The Colorado Rockies and the state Metropolitan Baseball Stadium District agreed to a new $200-million, 30-year lease for Coors Field, a day before the team’s original 22-year lease was set to expire. It keeps the team in Denver through 2047.
Though there was little doubt of the team moving from Colorado, the new lease was sought by both sides as a way to ensure continuity. Besides the extended lease, the deal also gives the Rockies the opportunity (for $125 million) to develop a plot of land next to the ballpark (on the southwest side) for 99 years. Coors Field has indeed generated a lot of development in the area — development that’s still going on — and the rights to develop the land is seen as another way to monetize the fans heading to games.
“We are proud that Coors Field will continue to be a vital part of a vibrant city, drawing fans from near and far and making our Colorado residents proud,” Rockies owner Dick Monfort said in a press release.
Though Coors Field may seem to still be shiny and new for most of us, it is now the third-oldest ballpark in the National League, behind Wrigley Field and Dodger Stadium. Opening in 1995, From the Denver Post:
The Rockies will pay about $2.5 million a year in rent, plus the lease on the new land, totaling $200 million over the term. Their previous lease cost about $100,000 per year in rent and $900,000 in annual capital costs. Most of the money the Rockies will pay to lease the LoDo land will be front-loaded in the first 30 years.

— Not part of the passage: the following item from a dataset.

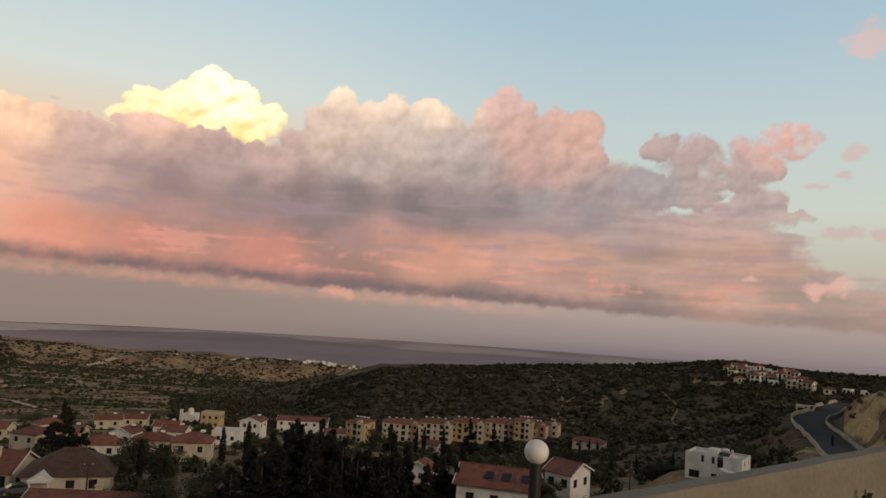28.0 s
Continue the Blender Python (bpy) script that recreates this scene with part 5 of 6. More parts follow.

The district and the Rockies each commissioned studies that determined capital improvements over the next 30 years — everything from sewer lines to new seats to internet access — would cost about $200 million. To raise those funds, the district considered and rejected several ideas, including a new sales tax, a seat tax and direct funds from the state and city, among other options.
Instead, the Rockies used the negotiation to bargain for a piece of land across 20th Street, south of Coors Field. The plot, currently a parking lot, sits between Jackson’s sports bar, Fado Irish Pub and the ChopHouse steak restaurant.
The deal should cover Coors Field costs for the Metropolitan Baseball Stadium District. The ballpark was funded by a 0.1 sales tax increase and a upfront payment from Coors in 1990. But those naming rights are 100 percent monetized; in return for the upfront payment, Coors receiving naming rights in perpetuity.